The Los Angeles Rams have traded wide receiver Brandin Cooks and a 2022 fourth-round draft pick to the Houston Texans for the 57th pick in this year’s NFL Draft.
Cooks, a speedy wide receiver out of Oregon State, was selected 20th overall in the 2014 NFL Draft by the New Orleans Saints. After four seasons in New Orleans, he was traded to New England, where he was part of the Patriots team that lost to the Philadelphia Eagles in the Super Bowl. He was then traded to the Los Angeles Rams, where he spent the last two seasons.
Cooks is not without talent, having put up four 1,000-yard seasons in his six-year career. He has also played in 78 of a possible 80 regular-season games over the last five seasons, showing unexpected durability for a receiver that is small in stature at 5-10 and 180 pounds. The problem is that the Texans already have this guy on their roster, multiple times over.

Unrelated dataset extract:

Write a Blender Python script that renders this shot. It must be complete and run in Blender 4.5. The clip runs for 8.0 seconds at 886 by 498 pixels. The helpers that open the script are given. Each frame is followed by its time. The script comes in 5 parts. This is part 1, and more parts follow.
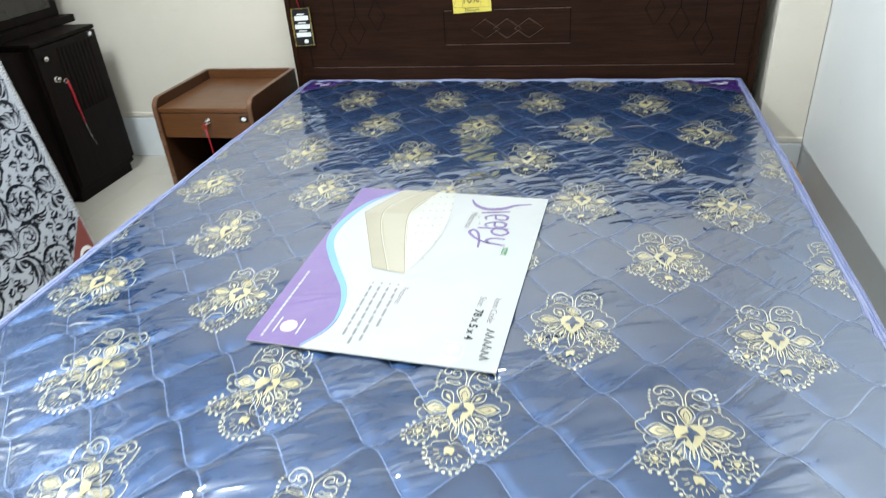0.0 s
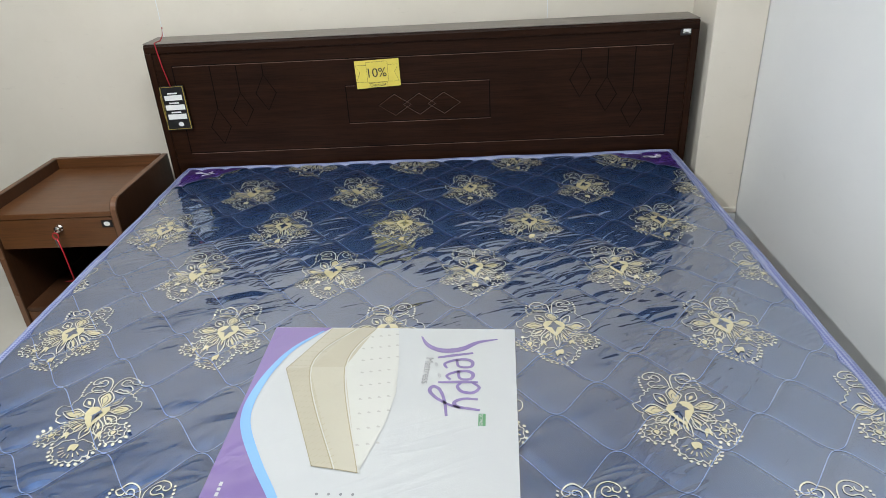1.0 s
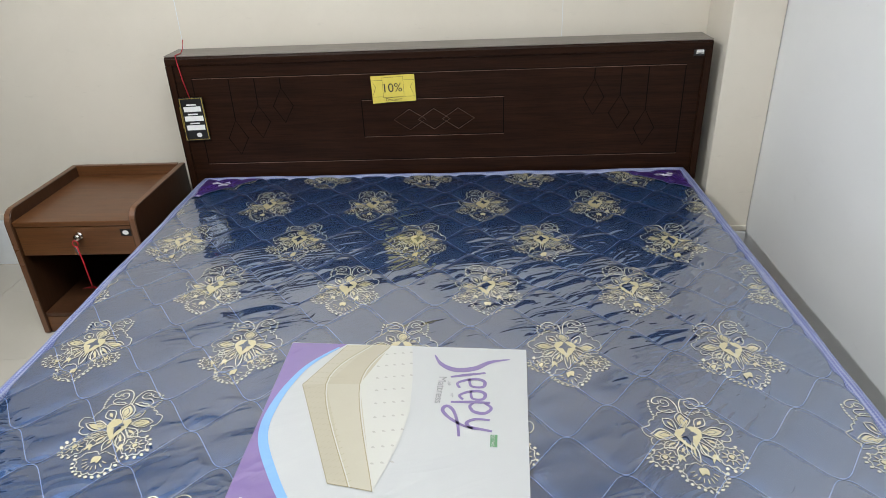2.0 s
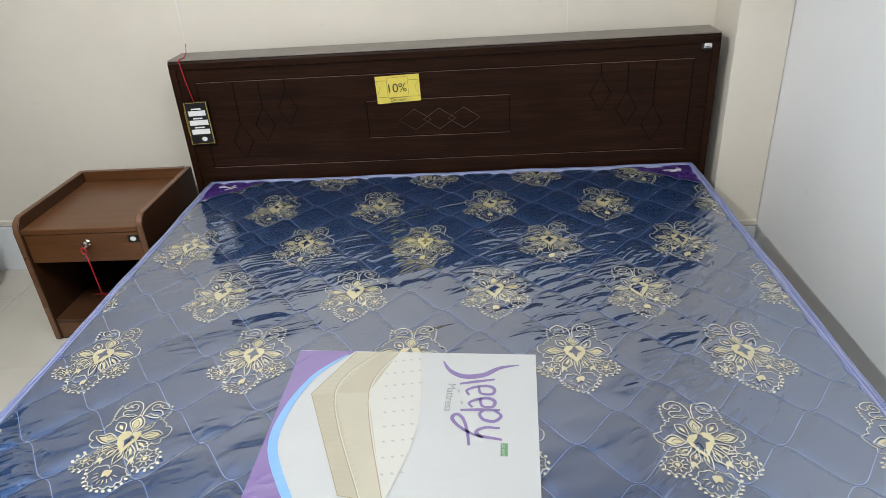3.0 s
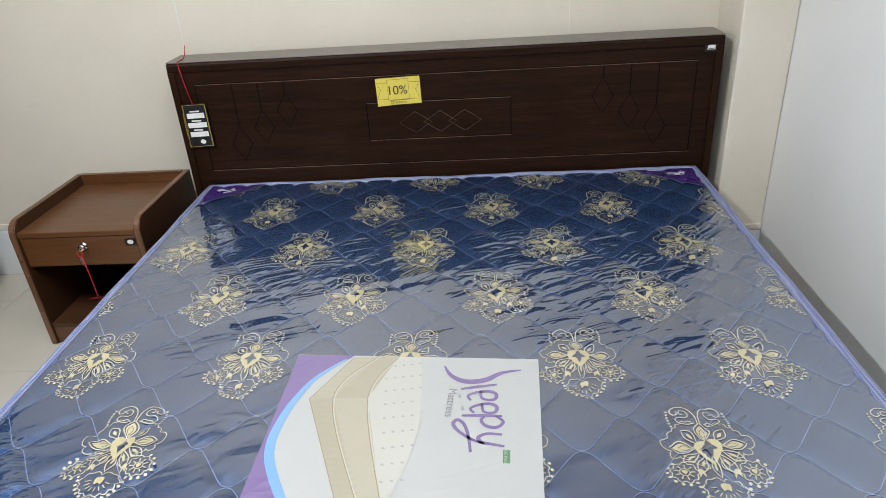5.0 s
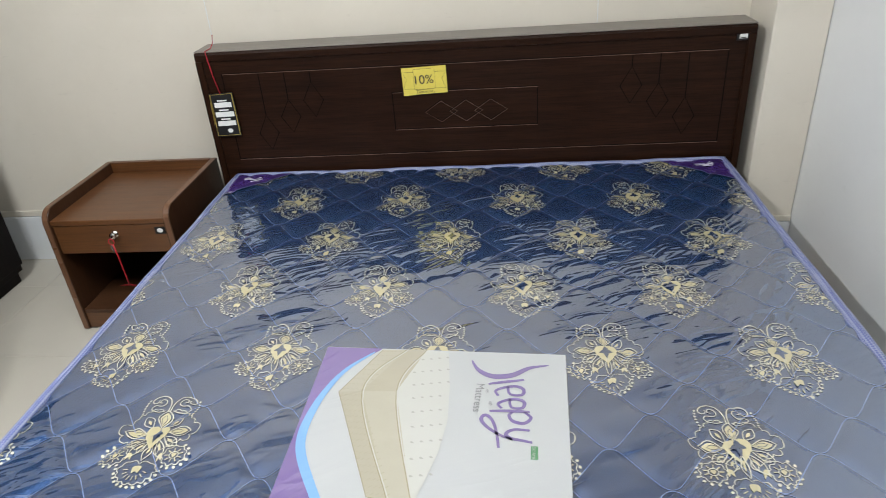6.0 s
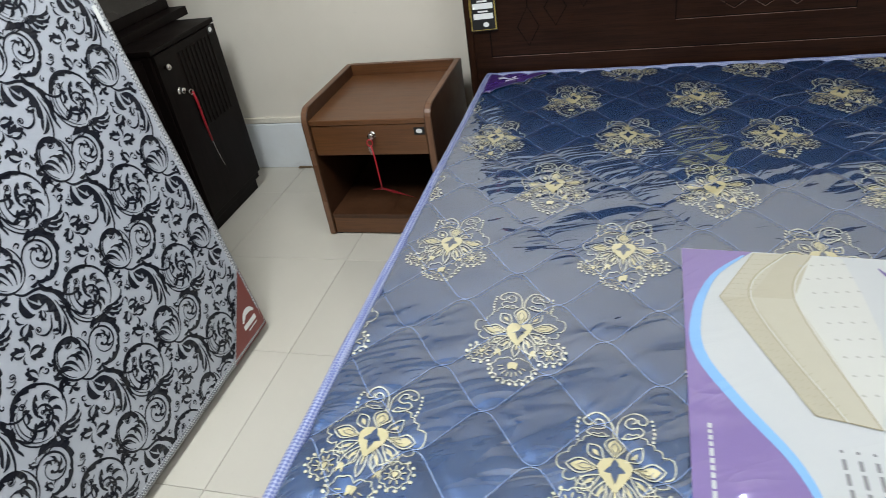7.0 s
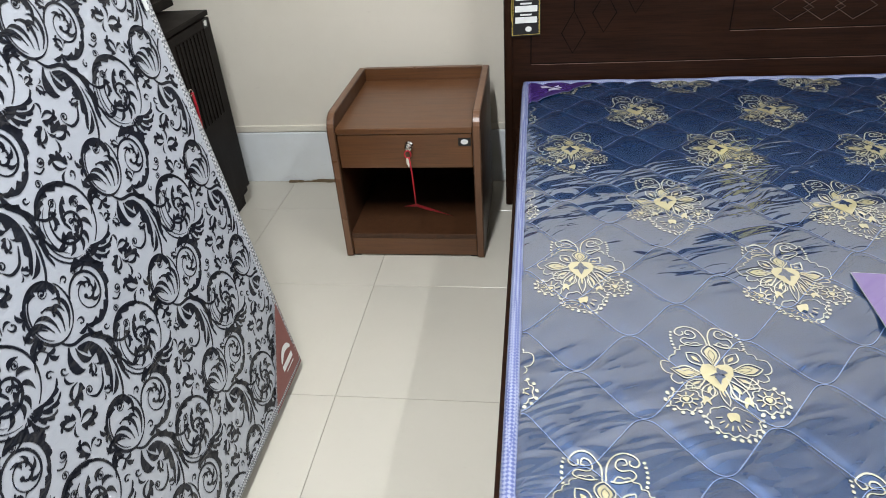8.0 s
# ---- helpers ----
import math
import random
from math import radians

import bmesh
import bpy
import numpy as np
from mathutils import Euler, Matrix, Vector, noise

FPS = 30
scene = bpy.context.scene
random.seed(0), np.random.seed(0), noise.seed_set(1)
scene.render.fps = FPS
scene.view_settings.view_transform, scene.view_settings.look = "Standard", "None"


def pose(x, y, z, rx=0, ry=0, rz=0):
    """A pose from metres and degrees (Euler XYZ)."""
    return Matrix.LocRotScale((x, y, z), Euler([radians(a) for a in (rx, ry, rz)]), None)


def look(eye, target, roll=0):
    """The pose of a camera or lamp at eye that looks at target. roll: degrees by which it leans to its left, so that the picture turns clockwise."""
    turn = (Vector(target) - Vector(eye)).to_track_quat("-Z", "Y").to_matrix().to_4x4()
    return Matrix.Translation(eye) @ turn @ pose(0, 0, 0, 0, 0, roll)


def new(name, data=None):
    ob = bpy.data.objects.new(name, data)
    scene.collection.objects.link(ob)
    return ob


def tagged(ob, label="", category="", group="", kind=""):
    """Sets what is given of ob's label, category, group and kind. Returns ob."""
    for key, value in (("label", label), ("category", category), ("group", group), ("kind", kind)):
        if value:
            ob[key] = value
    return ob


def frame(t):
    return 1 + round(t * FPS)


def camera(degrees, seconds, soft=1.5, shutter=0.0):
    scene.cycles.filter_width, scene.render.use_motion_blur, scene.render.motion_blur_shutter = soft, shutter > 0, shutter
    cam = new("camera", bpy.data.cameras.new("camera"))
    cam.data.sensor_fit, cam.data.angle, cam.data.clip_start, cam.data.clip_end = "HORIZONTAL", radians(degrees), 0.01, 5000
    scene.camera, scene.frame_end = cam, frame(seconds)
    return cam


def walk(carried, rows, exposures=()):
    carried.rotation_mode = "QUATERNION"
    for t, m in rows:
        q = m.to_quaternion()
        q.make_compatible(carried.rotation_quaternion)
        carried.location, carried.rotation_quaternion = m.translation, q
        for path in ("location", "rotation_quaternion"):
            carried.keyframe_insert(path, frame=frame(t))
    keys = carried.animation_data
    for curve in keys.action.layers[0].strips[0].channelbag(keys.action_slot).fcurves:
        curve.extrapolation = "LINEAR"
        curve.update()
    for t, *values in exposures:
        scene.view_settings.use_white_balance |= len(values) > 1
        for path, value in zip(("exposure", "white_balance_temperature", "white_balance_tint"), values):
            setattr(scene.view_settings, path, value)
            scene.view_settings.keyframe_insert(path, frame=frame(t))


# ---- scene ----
cam = camera(67.3, 8.0, soft=0.85, shutter=0.18)
PATH = [
    (0, (-0.097, -0.112, 1.358), (-0.526, 1.564, 0.354), -4.4),
    (0.5, (-0.265, 0.143, 1.385), (-0.437, 1.939, 0.523), -3.3),
    (1, (-0.314, 0.322, 1.399), (-0.397, 2.093, 0.475), -3.2),
    (1.5, (-0.316, 0.326, 1.456), (-0.498, 2.115, 0.58), -3.2),
    (1.7, (-0.329, 0.31, 1.451), (-0.438, 2.095, 0.557), -2.0),
    (3, (-0.324, 0.34, 1.476), (-0.456, 2.101, 0.538), -3.9),
    (3.5, (-0.337, 0.342, 1.483), (-0.439, 2.119, 0.57), -2.8),
    (4, (-0.344, 0.36, 1.469), (-0.454, 2.137, 0.558), -3.5),
    (4.5, (-0.329, 0.362, 1.46), (-0.424, 2.154, 0.578), -2.3),
    (4.7, (-0.327, 0.365, 1.447), (-0.44, 2.144, 0.54), -3.2),
    (5.8, (-0.330, 0.346, 1.492), (-0.489, 2.104, 0.551), -4.2),
    (6, (-0.346, 0.370, 1.485), (-0.539, 2.110, 0.520), -4.4),
    (6.5, (-0.529, 0.445, 1.392), (-0.965, 2.118, 0.386), -5.8),
    (7, (-0.89, 0.402, 1.349), (-1.436, 1.987, 0.259), -9.2),
    (7.5, (-1.177, 0.433, 1.3), (-1.676, 2.041, 0.219), -5.4),
    (8, (-1.397, 0.515, 1.286), (-1.664, 2.18, 0.209), -4.3),
]
EXPOSURES = [  # seconds, stops, kelvin, tint
    (0, 0.45, 5950, 4), (0.5, 0.08, 6050, 7), (1, 0.0, 6150, 9), (1.5, -0.03, 6250, 10), (6, -0.03, 6250, 10),
    (6.5, 0.0, 6200, 9), (7, -0.06, 6100, 8), (7.5, 0.10, 6100, 9), (8, 0.15, 6200, 10),
]
walk(cam, [(t, look(eye, target, roll)) for t, eye, target, roll in PATH], EXPOSURES)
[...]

The Rams have now lost Dante Fowler, Cory Littleton, Todd Gurley, and Cooks this offseason. The moves are driven by budget as the team will need to sign All-Pro cornerback Jalen Ramsey to a new deal.
It’s not all bad though, Jared Goff still has his boys Cooper Kupp and Robert Woods to sling it to, and the defense still boasts Aaron Donald and Ramsey, but it will be interesting to see how this team performs in 2020.
For the Texans, I don’t know. Bill O’Brien baffles me. You now have Cooks, Will Fuller, Kenny Stills, Randall Cobb, and Keke Coutee at the top of the wide receiver depth chart. They are all fly route or slot guys.
There isn’t a guy in that group that anyone would consider a possession receiver like DeAndre Hopkins was. Now, there is a possibility that the sum of the parts could be greater than the individuals if everyone stays healthy, especially when you factor in the receiving chops of Duke Johnson and David Johnson out of the backfield. I guess we will all find out together.
No vaccine, no fans?
The entire world has been hit hard by the coronavirus pandemic, and it is no different in the sports world as all leagues are at a standstill. In a recent poll released by the Seton Hall School of Business, 72% of the 762 people that were polled said they would not attend a live sporting event until a vaccine for the virus was produced and distributed.
This is not surprising but must be troubling for sports leagues and organizations as the timeline for an effective and approved vaccination is said to be roughly 18 months, and that would be very optimistic and historically quick.
The concern is not something that will dissipate anytime soon as we are continuing to experience high death totals all around the world as well as in New York City. The report was first released by ESPN.com.